Now of course, the flickering wasn’t constant. The light in the store is really weird. Sort of a low, warm light, probably designed to make the giant Apple monitors look just fricking amazing — which they do — but it made it hard to see my little MacBook screen’s problem. I stood there with this young guy, activating applications and putting a load on the CPU, trying to get the effect. Nothing. I started feeling like an idiot. But my wife and I both new, for sure, that there was serious defect. A couple of minutes passed, then I could see him react. Yes — he saw it. Something was not right. The manager walked by and he gave her a subtle nod to indicate that yes, it was in fact fucked-up.
I talked to the manager, and agreed that I’d like to just exchange the machine and try a new one. The operating system is cool. The user interface is elegant. It is fast. I want the machine — but I want one that works correctly.
They quickly did the exchange. I appreciate their help. I guess my only gripe about the service was that there was really no “We’re really sorry you had a problem” acknowledgement that I had gotten a bum computer and my stoke had been harshed. They did the exchange quietly, efficiently, but I guess as a customer I didn’t feel quite like my ass had been kissed enough. It was efficient customer service, but it didn’t leave me feeling like I was king. What would make me feel better? I think if you buy an expensive piece of equipment and have to bring it back the next day because it is clearly defective, the retailer/manufacturer should, as a sign of goodwill and confidence in their product, throw in an extra year of warranty. In this case, “Apple Care”. Or how about even “Sorry for your trouble, here’s a laptop case. We hope you enjoy the machine”.
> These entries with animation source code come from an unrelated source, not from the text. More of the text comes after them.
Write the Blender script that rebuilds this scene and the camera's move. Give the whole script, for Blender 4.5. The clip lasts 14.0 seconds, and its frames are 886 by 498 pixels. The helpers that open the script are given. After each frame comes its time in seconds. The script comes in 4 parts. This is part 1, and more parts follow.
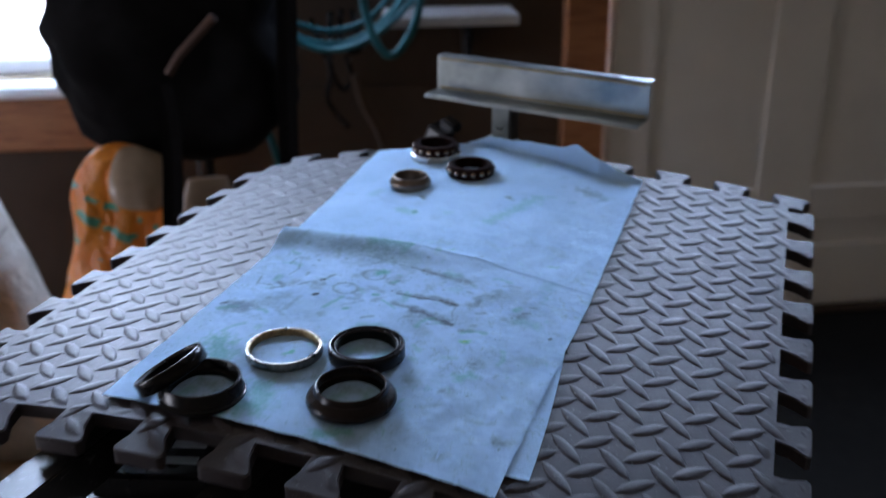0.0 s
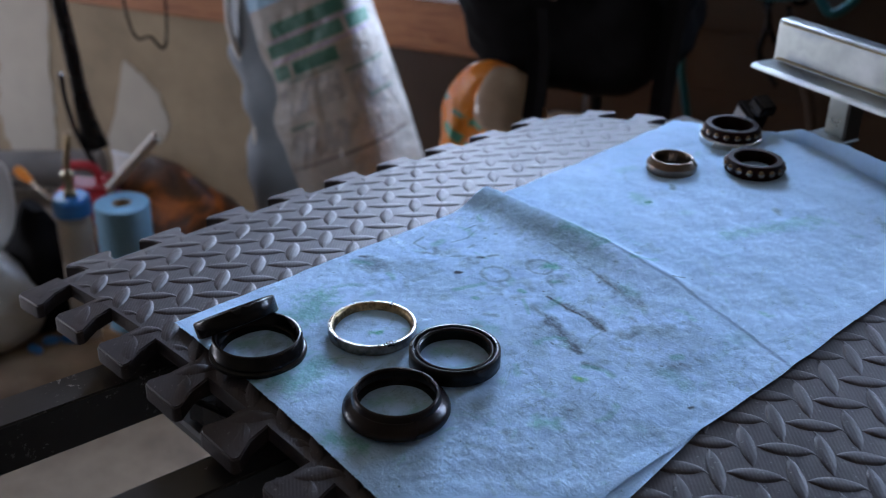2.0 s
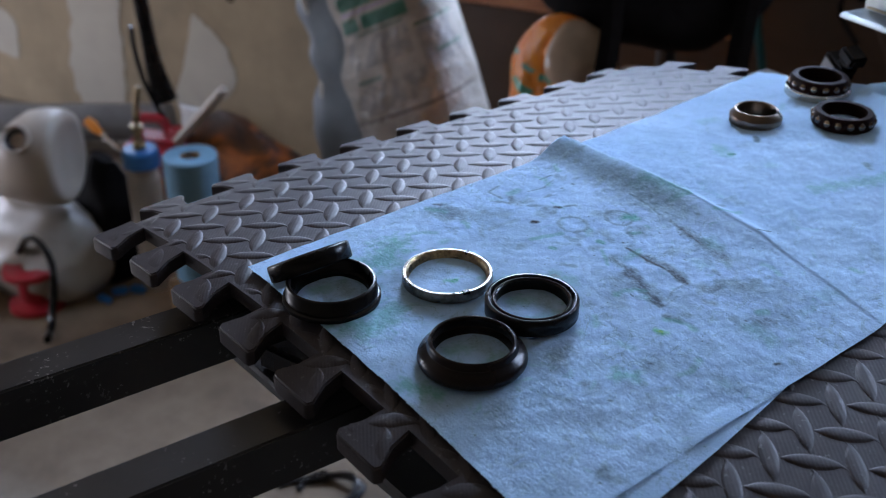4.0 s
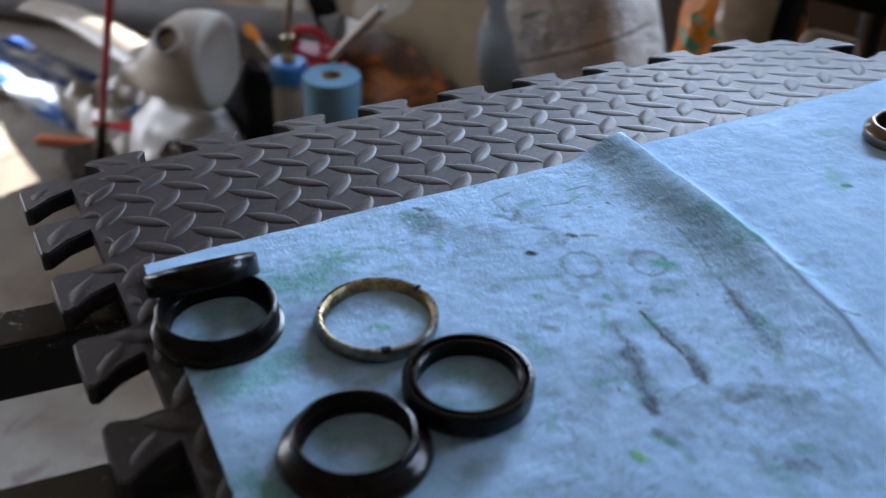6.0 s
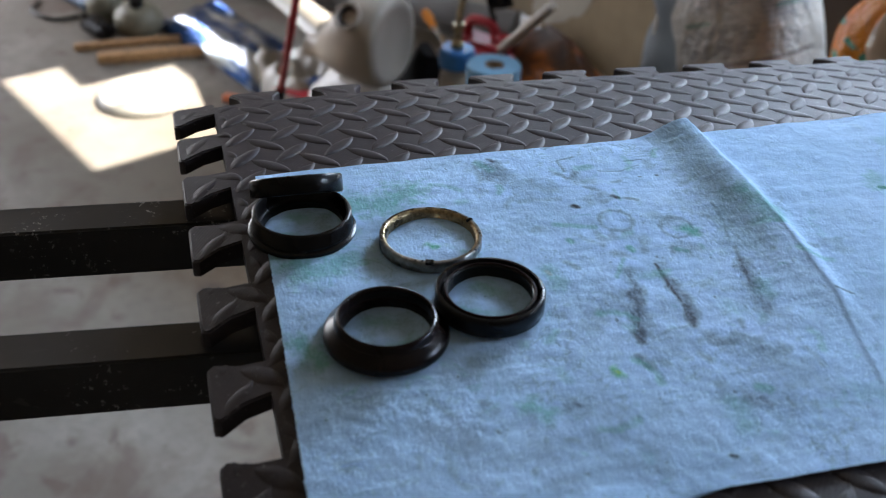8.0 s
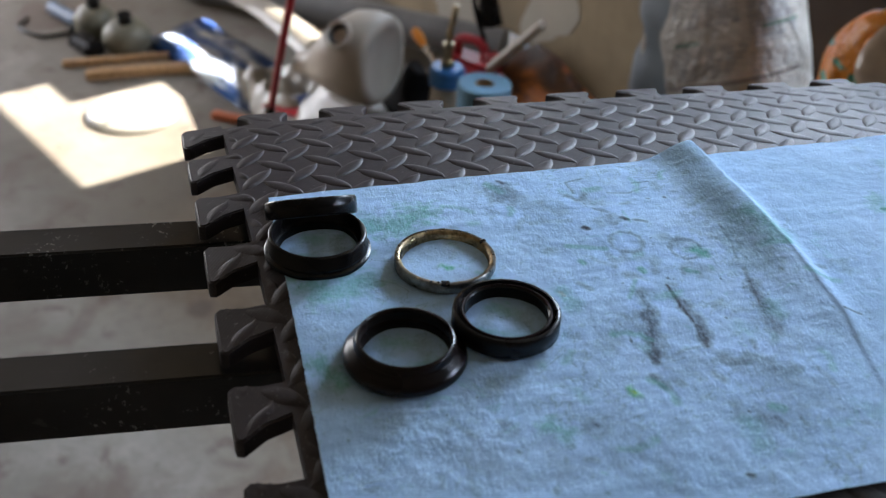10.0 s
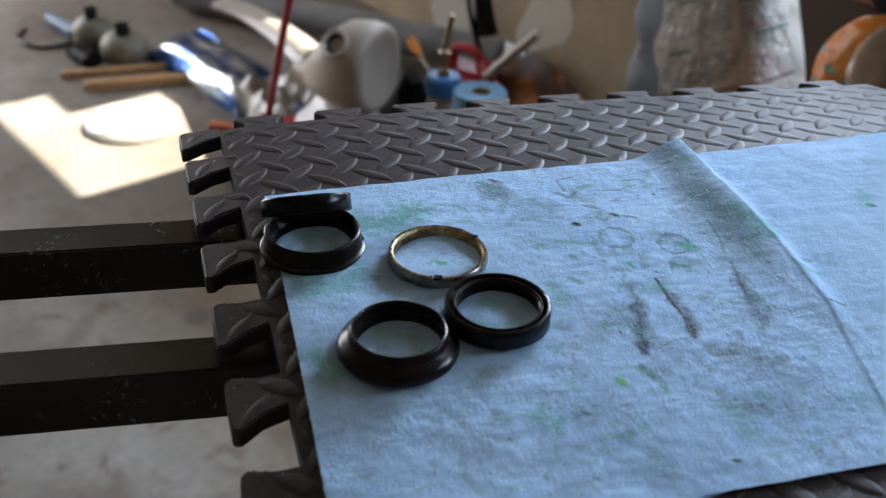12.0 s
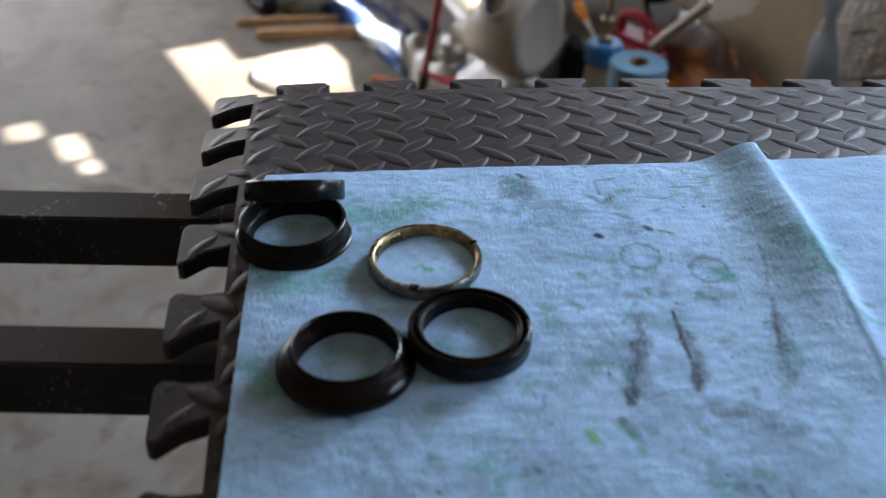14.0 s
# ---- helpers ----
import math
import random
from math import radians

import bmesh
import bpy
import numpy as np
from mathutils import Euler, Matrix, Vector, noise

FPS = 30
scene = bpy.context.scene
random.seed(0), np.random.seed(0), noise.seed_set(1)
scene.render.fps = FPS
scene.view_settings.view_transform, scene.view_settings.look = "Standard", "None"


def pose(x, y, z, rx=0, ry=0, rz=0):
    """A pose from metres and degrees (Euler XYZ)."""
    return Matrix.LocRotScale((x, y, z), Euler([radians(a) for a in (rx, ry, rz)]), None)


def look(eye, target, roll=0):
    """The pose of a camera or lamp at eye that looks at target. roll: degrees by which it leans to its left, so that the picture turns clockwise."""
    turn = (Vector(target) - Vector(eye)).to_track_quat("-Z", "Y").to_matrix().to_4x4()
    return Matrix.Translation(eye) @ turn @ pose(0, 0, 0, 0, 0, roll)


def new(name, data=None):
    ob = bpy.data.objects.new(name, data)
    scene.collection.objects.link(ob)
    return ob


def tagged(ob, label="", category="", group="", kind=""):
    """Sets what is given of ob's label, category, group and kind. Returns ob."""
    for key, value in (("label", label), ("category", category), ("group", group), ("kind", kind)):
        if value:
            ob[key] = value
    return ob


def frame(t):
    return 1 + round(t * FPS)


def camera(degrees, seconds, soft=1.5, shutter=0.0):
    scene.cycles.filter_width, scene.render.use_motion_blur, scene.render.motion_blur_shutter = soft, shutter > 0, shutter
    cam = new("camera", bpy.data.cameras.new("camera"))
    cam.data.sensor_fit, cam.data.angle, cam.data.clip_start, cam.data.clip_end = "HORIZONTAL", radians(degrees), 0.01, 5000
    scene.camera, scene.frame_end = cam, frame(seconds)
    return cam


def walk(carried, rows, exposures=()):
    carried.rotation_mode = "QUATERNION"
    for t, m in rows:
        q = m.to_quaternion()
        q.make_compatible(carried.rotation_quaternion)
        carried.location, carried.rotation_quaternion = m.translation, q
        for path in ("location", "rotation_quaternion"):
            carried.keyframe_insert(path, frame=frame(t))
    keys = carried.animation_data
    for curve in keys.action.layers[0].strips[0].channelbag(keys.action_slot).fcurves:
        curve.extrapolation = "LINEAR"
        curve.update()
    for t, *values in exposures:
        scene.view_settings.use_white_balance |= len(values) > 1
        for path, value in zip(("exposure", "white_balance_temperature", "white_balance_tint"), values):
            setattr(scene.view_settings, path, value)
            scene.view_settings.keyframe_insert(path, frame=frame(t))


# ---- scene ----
cam = camera(45.17, 14.0, soft=1.05, shutter=0.5)
PATH = [
    (0, (0.5310, -0.5030, 1.2900), (0.2561, 0.3714, 0.8903), -0.22),
    (0.5, (0.5562, -0.3499, 1.2915), (0.1881, 0.4692, 0.8516), -0.88),
    (1, (0.6342, -0.2794, 1.2780), (0.0717, 0.4141, 0.8279), 2.60),
    (1.5, (0.6635, -0.2735, 1.2779), (0.0443, 0.3558, 0.8081), 1.51),
    (2, (0.6545, -0.2606, 1.2682), (0.0164, 0.3560, 0.8071), 1.07),
    (2.5, (0.6459, -0.2580, 1.2576), (0.0129, 0.3299, 0.7540), 1.77),
    (3, (0.6438, -0.2592, 1.2535), (-0.0044, 0.3175, 0.7563), 0.41),
    (3.5, (0.6456, -0.2561, 1.2510), (-0.0011, 0.3260, 0.7580), 0.48),
    (4, (0.6412, -0.2617, 1.2535), (-0.0216, 0.3015, 0.7599), 0.33),
    (4.2, (0.6433, -0.2603, 1.2513), (-0.0153, 0.3076, 0.7575), 0.66),
    (6.3, (0.5654, 0.0111, 1.2109), (-0.1996, 0.2882, 0.6295), 1.49),
    (6.5, (0.6043, 0.0407, 1.2213), (-0.1848, 0.2287, 0.6366), 1.65),
    (7, (0.6376, 0.0417, 1.2348), (-0.1634, 0.1755, 0.6512), 0.95),
    (7.5, (0.6773, -0.0166, 1.2350), (-0.1155, 0.2070, 0.6681), 2.15),
    (10, (0.6769, -0.0496, 1.2408), (-0.1212, 0.2046, 0.6946), 3.23),
    (10.5, (0.6803, -0.0575, 1.2459), (-0.1258, 0.2103, 0.7181), 3.84),
    (11, (0.6865, -0.0618, 1.2412), (-0.1148, 0.2005, 0.7036), 3.51),
    (11.5, (0.6873, -0.0652, 1.2405), (-0.1119, 0.2051, 0.7037), 3.43),
    (12, (0.6910, -0.0506, 1.2394), (-0.1124, 0.2066, 0.7025), 3.03),
    (12.5, (0.6792, -0.0003, 1.2373), (-0.1365, 0.1858, 0.6896), 2.52),
    (13, (0.6752, 0.0629, 1.2362), (-0.1527, 0.0974, 0.6764), 3.79),
    (13.5, (0.6701, 0.0908, 1.2298), (-0.1471, 0.1044, 0.6536), 2.05),
    (14, (0.6383, 0.0643, 1.2214), (-0.1768, 0.1433, 0.6475), 1.02),
]
EXPOSURES = [(0.0, 2.94, 5720, 15), (4.2, 2.94, 5780, 15), (7.0, 2.98, 6120, 10), (10.0, 3.00, 6380, 10), (11.5, 3.00, 6380, 10), (13.5, 2.90, 6380, 10), (14.0, 2.93, 6400, 10)]
cam.data.dof.use_dof = True
cam.data.dof.focus_distance, cam.data.dof.aperture_fstop = 0.64, 8.5
walk(cam, [(t, look(eye, target, roll)) for t, eye, target, roll in PATH], EXPOSURES)

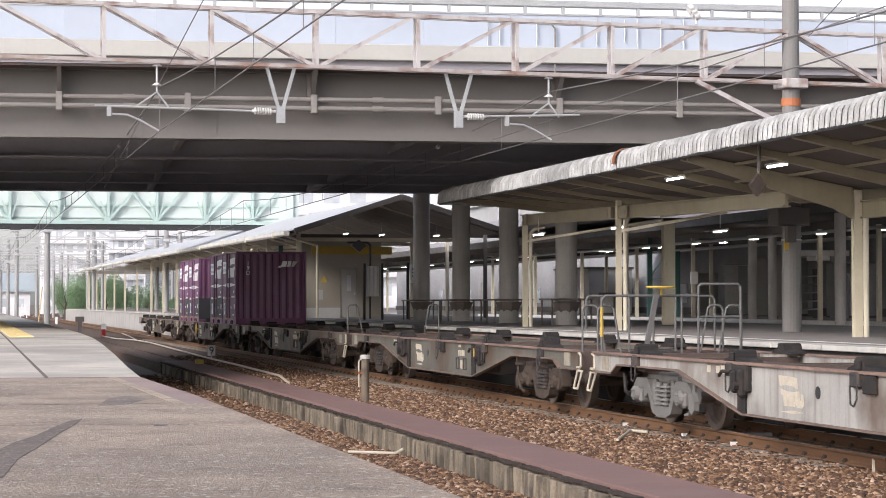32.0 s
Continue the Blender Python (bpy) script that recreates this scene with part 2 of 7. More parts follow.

It was kind of a strange experience. After doing my online research on the flickering screen phenomenon, I knew it is pretty wide-spread. Apple has to know about it. I understand the need to control the image of your brand. But when something like this happens, why not just recall the affected computers before they are purchased, fix them, and send them on their merry way again. Oh well.
The new machine, so far, seems fine. No flickering screen thus far. I will be putting it through hell in the next two weeks to really test it before the “return by” date is reached. I’m really hopeful that it will work out. It is a nice machine.
I have to say, however, that my initial huge and enthusiastic stoke for the machine was really beat-down by this experience. I still like the machine, but the stoke has been replaced by feeling of apprehension — wondering if the problem will happen to this machine. At this point I couldn’t recommend to a friend that they buy a MacBook — not with total enthusiasm.